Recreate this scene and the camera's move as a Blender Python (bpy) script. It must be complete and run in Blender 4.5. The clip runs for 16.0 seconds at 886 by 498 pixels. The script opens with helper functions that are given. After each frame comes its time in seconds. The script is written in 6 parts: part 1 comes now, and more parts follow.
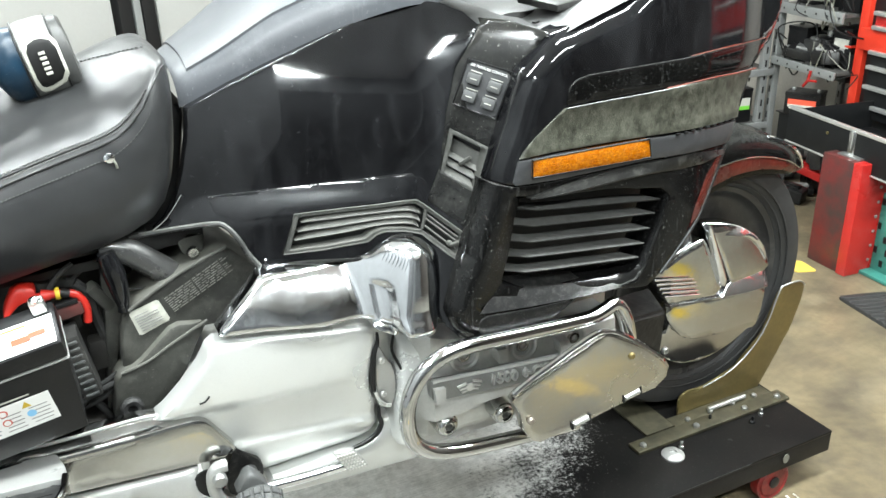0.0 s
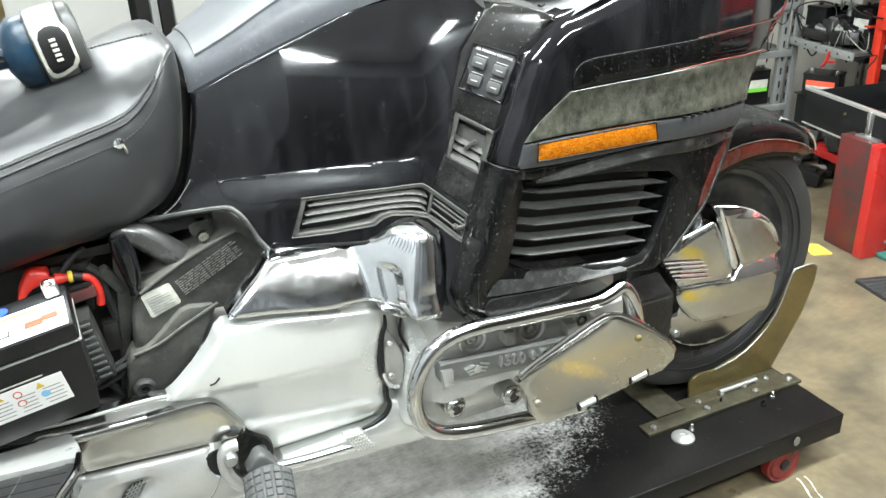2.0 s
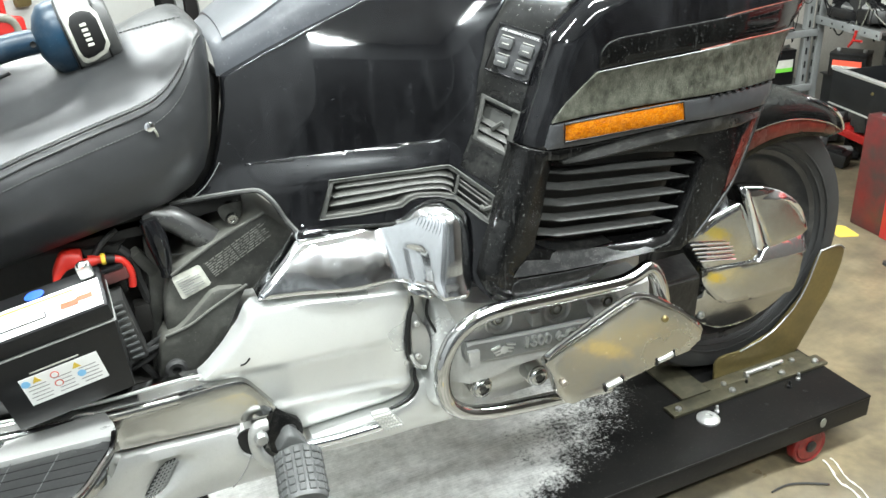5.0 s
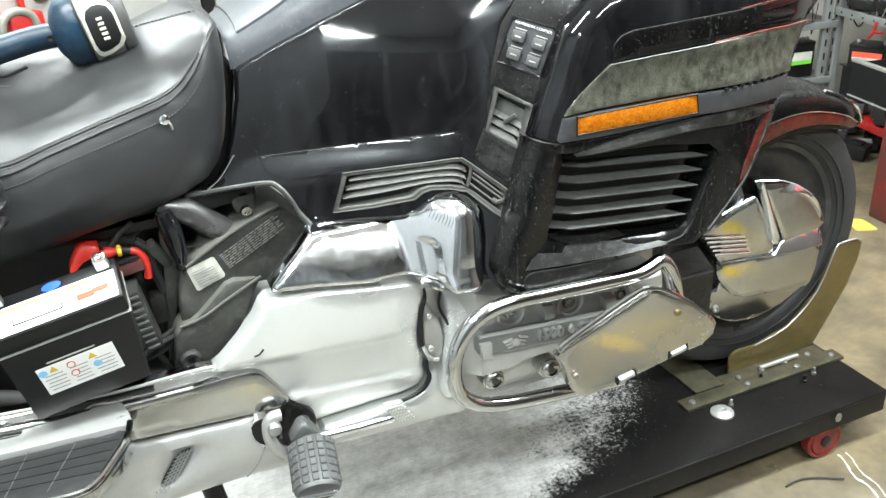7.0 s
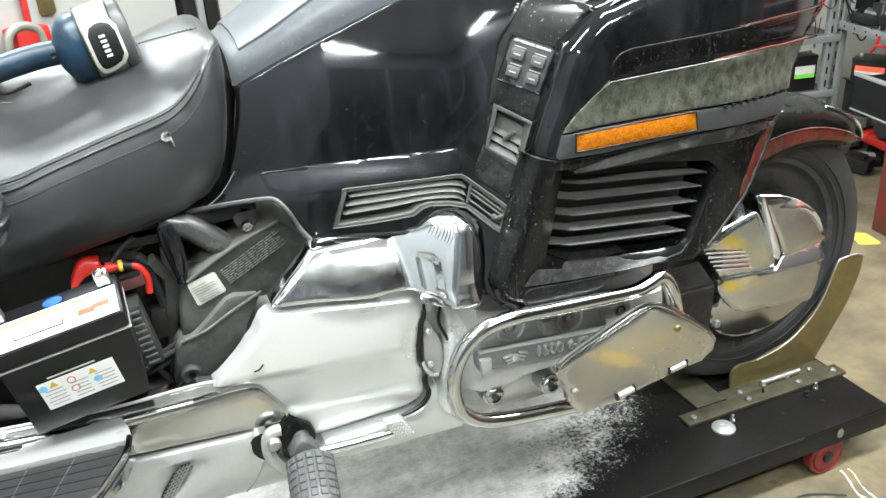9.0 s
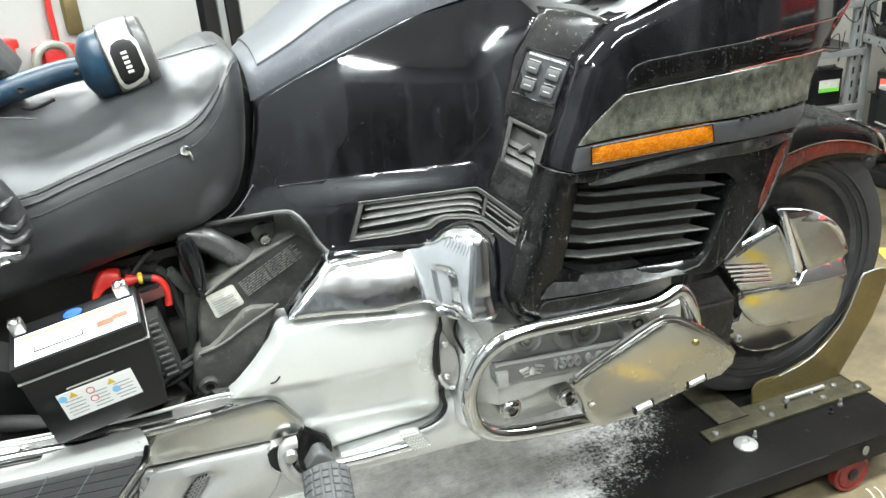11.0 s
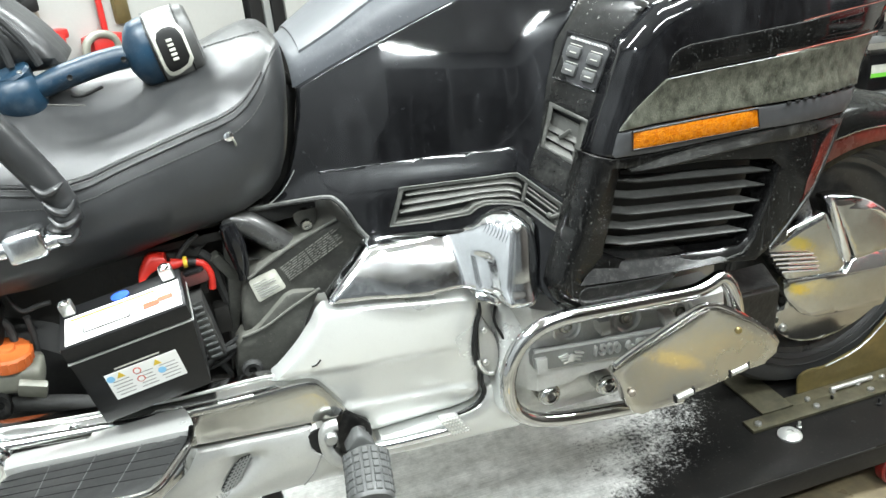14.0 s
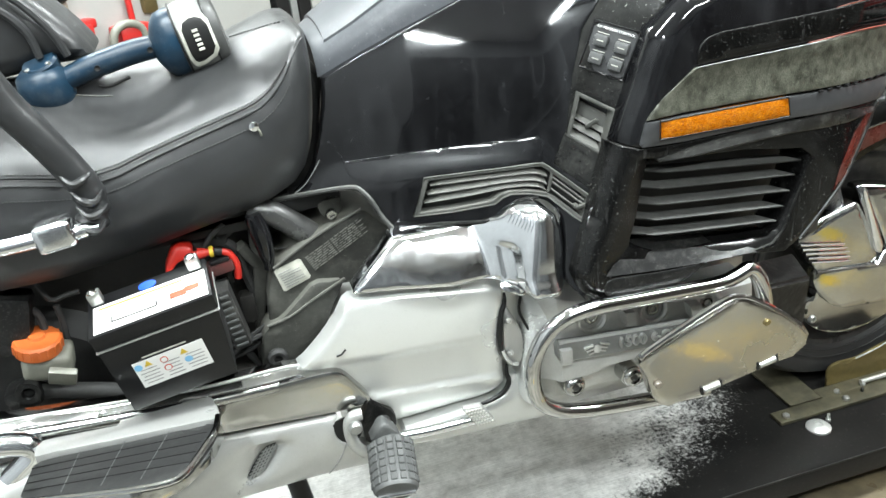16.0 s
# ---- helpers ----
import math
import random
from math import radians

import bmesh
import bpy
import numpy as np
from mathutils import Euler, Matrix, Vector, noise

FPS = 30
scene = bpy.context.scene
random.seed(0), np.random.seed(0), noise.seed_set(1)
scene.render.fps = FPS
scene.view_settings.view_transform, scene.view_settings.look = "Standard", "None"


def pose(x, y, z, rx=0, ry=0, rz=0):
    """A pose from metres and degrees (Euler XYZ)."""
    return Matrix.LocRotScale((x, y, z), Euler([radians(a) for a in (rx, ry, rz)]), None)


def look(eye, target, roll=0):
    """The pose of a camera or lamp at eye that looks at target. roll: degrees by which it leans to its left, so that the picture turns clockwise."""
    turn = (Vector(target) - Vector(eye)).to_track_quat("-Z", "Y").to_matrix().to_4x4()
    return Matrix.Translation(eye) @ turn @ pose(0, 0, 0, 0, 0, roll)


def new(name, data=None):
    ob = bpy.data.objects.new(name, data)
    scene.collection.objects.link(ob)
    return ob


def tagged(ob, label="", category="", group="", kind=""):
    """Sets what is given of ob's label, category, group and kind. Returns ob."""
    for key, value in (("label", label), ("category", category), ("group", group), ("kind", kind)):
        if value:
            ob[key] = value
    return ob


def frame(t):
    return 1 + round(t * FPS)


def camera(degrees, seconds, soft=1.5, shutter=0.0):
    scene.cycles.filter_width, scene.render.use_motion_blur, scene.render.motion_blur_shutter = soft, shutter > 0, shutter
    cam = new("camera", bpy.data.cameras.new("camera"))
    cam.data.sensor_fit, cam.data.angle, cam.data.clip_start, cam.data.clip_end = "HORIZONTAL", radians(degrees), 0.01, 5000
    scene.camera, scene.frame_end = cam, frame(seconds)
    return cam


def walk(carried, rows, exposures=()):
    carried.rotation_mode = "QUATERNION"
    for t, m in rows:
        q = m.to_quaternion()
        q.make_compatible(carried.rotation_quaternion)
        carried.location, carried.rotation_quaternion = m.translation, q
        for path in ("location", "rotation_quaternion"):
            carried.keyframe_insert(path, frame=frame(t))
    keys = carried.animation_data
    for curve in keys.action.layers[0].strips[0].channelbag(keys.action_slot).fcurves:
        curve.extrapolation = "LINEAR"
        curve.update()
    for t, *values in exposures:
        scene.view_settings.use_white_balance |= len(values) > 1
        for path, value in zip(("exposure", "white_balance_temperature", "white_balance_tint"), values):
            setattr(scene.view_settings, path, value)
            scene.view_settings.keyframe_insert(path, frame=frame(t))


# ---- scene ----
cam = camera(55.9, 16.0)

PATH = [
    (0, (-1.268, -1.361, 1.338), (-0.482, 0.292, 0.531), -1.9),
    (0.5, (-1.264, -1.368, 1.335), (-0.495, 0.292, 0.526), -2.4),
    (1, (-1.259, -1.372, 1.338), (-0.502, 0.292, 0.527), -2.8),
    (1.5, (-1.258, -1.377, 1.338), (-0.509, 0.286, 0.517), -2.4),
    (2, (-1.255, -1.377, 1.341), (-0.518, 0.281, 0.5), -2.6),
    (2.5, (-1.259, -1.373, 1.34), (-0.528, 0.28, 0.483), -2.7),
    (3, (-1.26, -1.373, 1.34), (-0.534, 0.275, 0.47), -2.7),
    (3.5, (-1.261, -1.376, 1.338), (-0.538, 0.274, 0.469), -2.9),
    (4, (-1.262, -1.377, 1.343), (-0.545, 0.272, 0.467), -2.9),
    (4.5, (-1.268, -1.38, 1.342), (-0.556, 0.273, 0.469), -3.0),
    (5, (-1.268, -1.38, 1.339), (-0.582, 0.284, 0.468), -3.5),
    (7.5, (-1.263, -1.387, 1.342), (-0.621, 0.287, 0.456), -3.9),
    (8, (-1.263, -1.388, 1.345), (-0.625, 0.288, 0.46), -3.9),
    (8.5, (-1.26, -1.391, 1.346), (-0.621, 0.29, 0.472), -3.9),
    (9, (-1.256, -1.39, 1.349), (-0.615, 0.298, 0.488), -3.9),
    (11.5, (-1.245, -1.402, 1.344), (-0.665, 0.328, 0.525), -4.8),
    (12, (-1.244, -1.403, 1.348), (-0.679, 0.33, 0.524), -4.9),
    (12.5, (-1.245, -1.404, 1.345), (-0.697, 0.333, 0.518), -5.1),
    (13, (-1.247, -1.405, 1.343), (-0.716, 0.336, 0.514), -5.3),
    (13.5, (-1.247, -1.406, 1.34), (-0.732, 0.339, 0.509), -5.4),
    (14, (-1.245, -1.405, 1.342), (-0.749, 0.342, 0.503), -5.7),
    (14.5, (-1.244, -1.403, 1.345), (-0.767, 0.345, 0.5), -5.8),
    (15, (-1.242, -1.399, 1.344), (-0.781, 0.352, 0.494), -6.1),
    (15.5, (-1.243, -1.4, 1.341), (-0.799, 0.354, 0.49), -6.2),
    (16, (-1.243, -1.4, 1.344), (-0.81, 0.353, 0.484), -6.4),
]
walk(cam, [(t, look(eye, target, roll)) for t, eye, target, roll in PATH], [(0.0, 0.0), (15.0, 0.0), (15.6, -0.08), (16.0, -0.16)])


# ---- light ----
world = bpy.data.worlds.new("world")
scene.world = world
world.use_nodes = True
world.node_tree.nodes["Background"].inputs[0].default_value = (0.9, 0.95, 1.0, 1)
world.node_tree.nodes["Background"].inputs[1].default_value = 0.15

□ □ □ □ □

- [Short exercise] Look above for the line that contains "scene.view_settings.use_white_balance |= len(values)". Starting there, transcribe every line exactly until you have copied the line that contains "setattr(scene.view_settings, path, value)".

- [Solution for this task]
        scene.view_settings.use_white_balance |= len(values) > 1
        for path, value in zip(("exposure", "white_balance_temperature", "white_balance_tint"), values):
            setattr(scene.view_settings, path, value)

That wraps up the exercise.